The Bryansk Front commander Andrei Yeremenko adopted a defence in depth strategy, with the Front's reserves consisting of two rifle, one tank division and one tank brigade concentrated in the Bryansk area. However, in the course of the operation the troops of the XXXXVII Corps took Karachev and were able to advance to east of the city on 6 October while trying to link up with the XXXXIII Corps coming from the opposite direction.

This forced the Red Army's 50th and 13th Armies and the Operational Group of General Major A.N. Yermakov to withdraw in order to avoid encirclement, and consequently Bryansk was evacuated without significant fighting. Regardless of this, the city was subjected to heavy artillery and air bombardment which destroyed large parts of Bryansk.

The Red Army, as part of the Orel-Bryansk Defensive Operation (30 September 1941 – 23 October 1941) lost over 80,000 killed in and around the area of the city, with around 4,062 soldiers injured and hospitalized Another 50,000 prisoners were taken, before XXXXVII Corps proceeded on to its next objective, Orel.

==Aftermath==
By virtue of Guderian's one-armed encirclement, the Germans had destroyed all of the Red Army forces defending the southern approaches to Moscow, opening the way to Tula. Tula stood at the center of the road and rail network south of Moscow and its capture was vital to the Moscow Offensive. After the encirclement of the Bryansk Front, Guderian was closer to Tula than the nearest Red Army formation. However, the delay in liquidating the pocket bought the Stavka precious time to rush in reinforcements south of Moscow, stabilizing the front. When Guderian resumed the drive, he failed to capture Tula, and instead opted to bypass the city. This put a severe logistical constraint on the rest of the Moscow campaign. When Stalin ordered the Moscow Counter-Attack in December, Red Army control of Tula forced Guderian to withdraw the 2nd Panzer Army from Moscow, in violation of a direct order from Hitler. This resulted in Guderian's dismissal in January 1942. In honor of its determined stand, Tula was awarded the title of Hero City in 1976.

=== Inspiration for the AK-47 ===

Mikhail Kalashnikov was a senior sergeant (tank commander) serving on the T-34s of the 24th Tank Regiment, 12th Tank Division of the 8th Mechanised Corps stationed in Stryi (31 KV-1 and 10 T-34 tanks) before retreating after the Battle of Brody, with the regiment soon to become a part of the 159th Tank Brigade.

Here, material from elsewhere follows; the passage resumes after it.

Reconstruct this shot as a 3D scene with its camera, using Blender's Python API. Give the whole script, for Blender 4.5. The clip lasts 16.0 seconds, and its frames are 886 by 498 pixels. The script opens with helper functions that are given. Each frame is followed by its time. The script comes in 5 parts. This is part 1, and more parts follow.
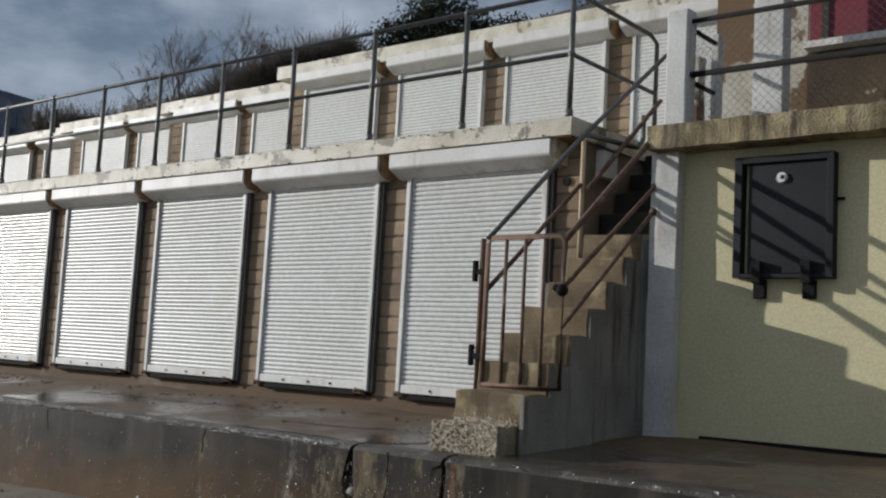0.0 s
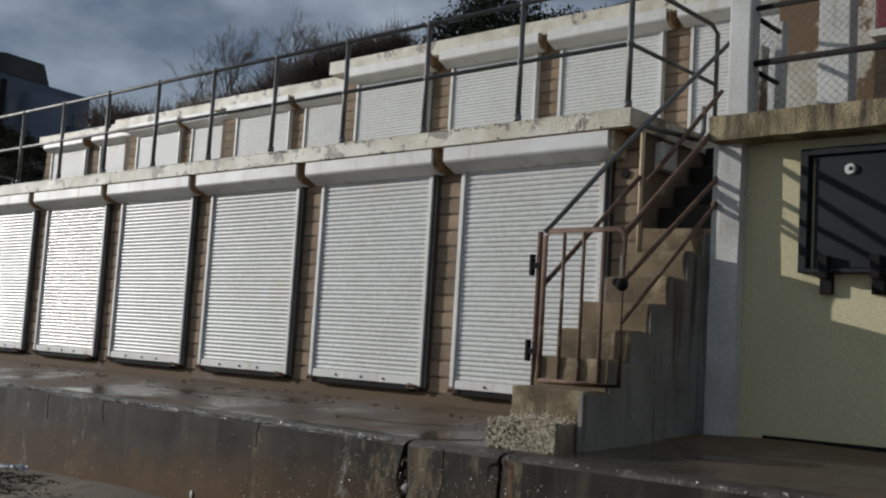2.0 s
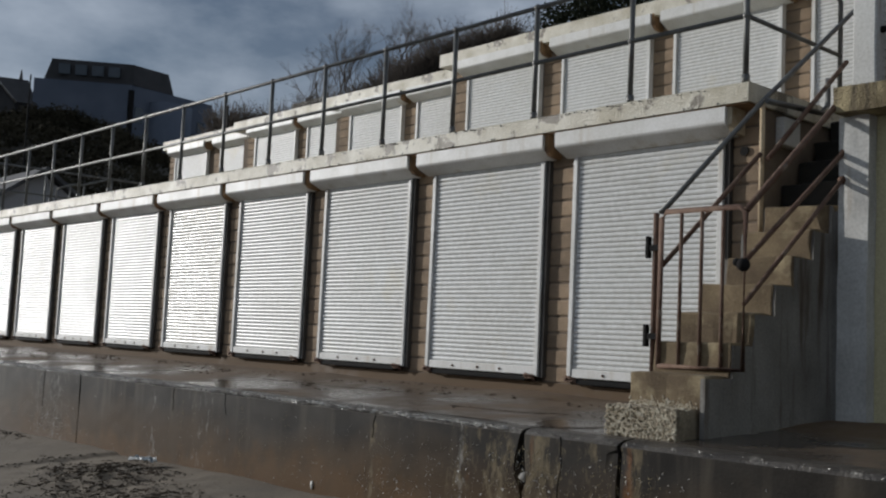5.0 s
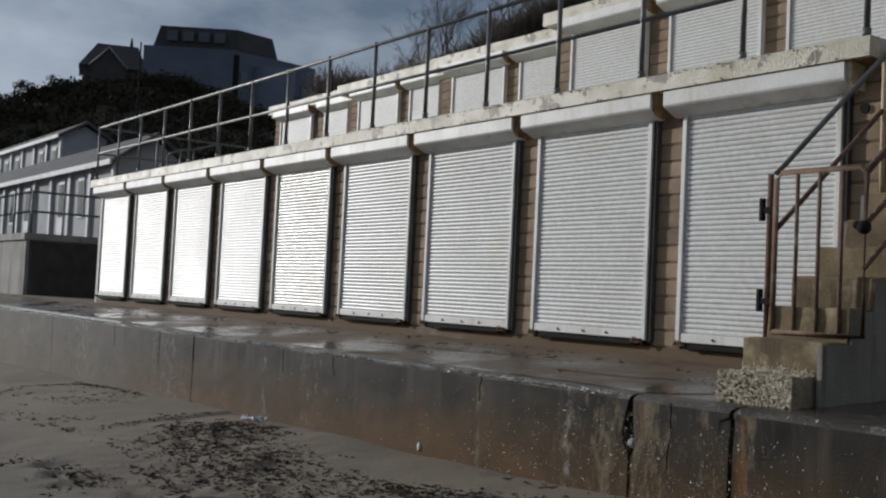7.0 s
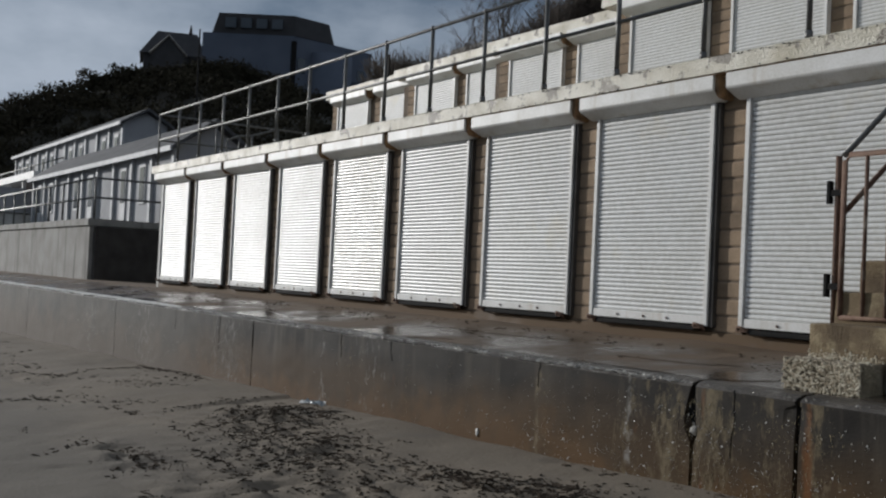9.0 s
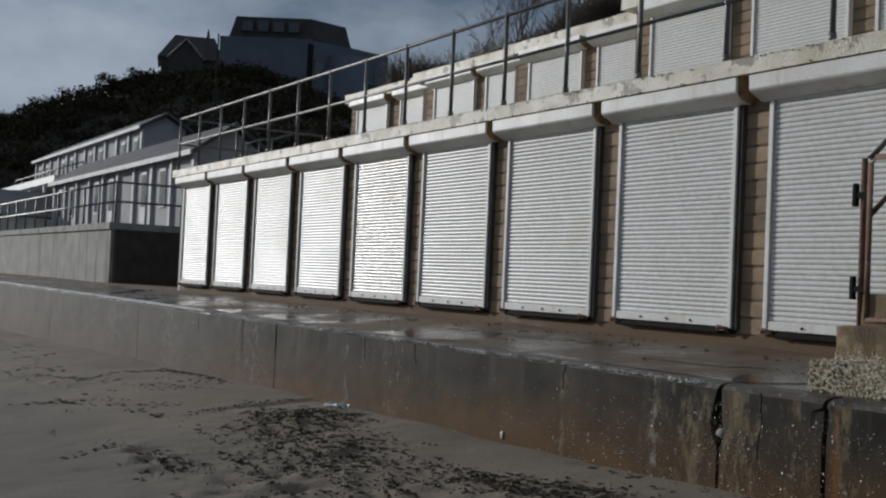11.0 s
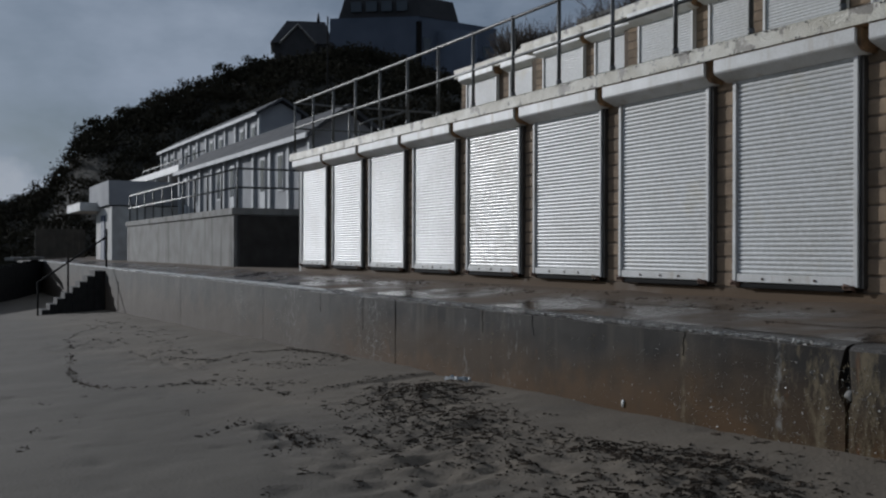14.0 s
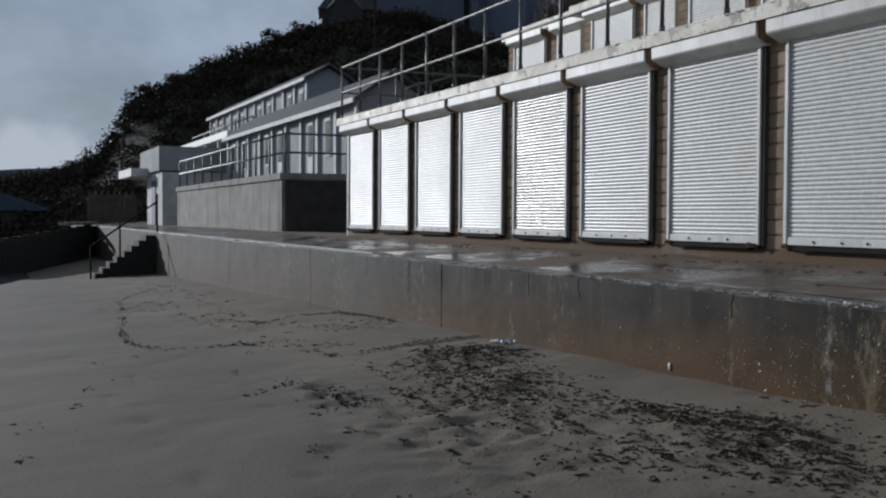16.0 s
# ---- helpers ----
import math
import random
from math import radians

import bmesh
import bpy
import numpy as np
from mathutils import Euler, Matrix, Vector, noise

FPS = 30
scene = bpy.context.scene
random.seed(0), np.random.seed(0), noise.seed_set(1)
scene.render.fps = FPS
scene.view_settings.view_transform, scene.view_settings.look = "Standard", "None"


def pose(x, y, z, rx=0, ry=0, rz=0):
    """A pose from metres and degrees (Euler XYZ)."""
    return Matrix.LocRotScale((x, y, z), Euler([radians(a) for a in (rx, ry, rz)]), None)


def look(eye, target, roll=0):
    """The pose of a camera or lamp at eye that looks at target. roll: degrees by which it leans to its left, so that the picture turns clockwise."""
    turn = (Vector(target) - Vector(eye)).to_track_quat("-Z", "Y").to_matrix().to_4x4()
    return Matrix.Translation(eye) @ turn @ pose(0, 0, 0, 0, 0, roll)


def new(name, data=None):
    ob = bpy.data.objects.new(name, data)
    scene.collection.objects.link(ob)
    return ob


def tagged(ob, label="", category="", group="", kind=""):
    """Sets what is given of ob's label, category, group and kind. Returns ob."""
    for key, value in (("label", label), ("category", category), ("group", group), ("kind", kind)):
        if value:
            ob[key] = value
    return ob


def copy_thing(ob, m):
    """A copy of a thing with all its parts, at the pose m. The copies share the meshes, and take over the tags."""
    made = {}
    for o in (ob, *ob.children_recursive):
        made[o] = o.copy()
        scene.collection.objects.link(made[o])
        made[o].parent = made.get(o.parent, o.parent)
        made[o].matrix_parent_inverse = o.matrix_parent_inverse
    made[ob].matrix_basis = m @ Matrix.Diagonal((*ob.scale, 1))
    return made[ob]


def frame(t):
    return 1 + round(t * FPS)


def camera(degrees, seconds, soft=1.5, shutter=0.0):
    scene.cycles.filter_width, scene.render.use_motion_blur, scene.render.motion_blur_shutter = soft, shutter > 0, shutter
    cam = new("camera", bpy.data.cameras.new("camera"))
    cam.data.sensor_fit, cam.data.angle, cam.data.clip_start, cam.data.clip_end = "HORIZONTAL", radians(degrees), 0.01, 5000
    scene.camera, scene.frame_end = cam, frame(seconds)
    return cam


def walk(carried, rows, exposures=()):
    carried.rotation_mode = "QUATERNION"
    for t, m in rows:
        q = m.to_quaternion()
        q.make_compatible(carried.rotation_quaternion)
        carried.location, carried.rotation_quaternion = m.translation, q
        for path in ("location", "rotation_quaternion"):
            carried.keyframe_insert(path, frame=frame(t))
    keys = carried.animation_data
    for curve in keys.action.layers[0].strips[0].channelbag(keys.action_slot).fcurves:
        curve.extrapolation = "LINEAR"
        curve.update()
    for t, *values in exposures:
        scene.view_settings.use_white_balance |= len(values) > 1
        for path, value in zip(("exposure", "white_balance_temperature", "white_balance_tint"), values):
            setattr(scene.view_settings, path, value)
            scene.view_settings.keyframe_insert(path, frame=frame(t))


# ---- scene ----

He was wounded during the battle, but made it to a hospital on foot, where he received medical attention. This was not Kalashnikov's first battle as he had also participated in the Battle of Brody where his division was part of the 8th Mechanized Corps that encountered the German 16th Panzer Division in battle around Leshuv. While recovering from his injuries, Kalashnikov started experiencing flashbacks of the raid and "became obsessed with creating a submachine gun that would drive the Germans from his homeland. Many believe the myth he mostly just copied the Sturmgewehr 44. However when examined, the Sturmgewehr 44 is very different in regards to the bolt design and operation, the disassembly method and contains a completely different style firing mechanism. Essentially the Sturmgewehr 44 has many more similarities to the HK G3 rifle than the AK-47."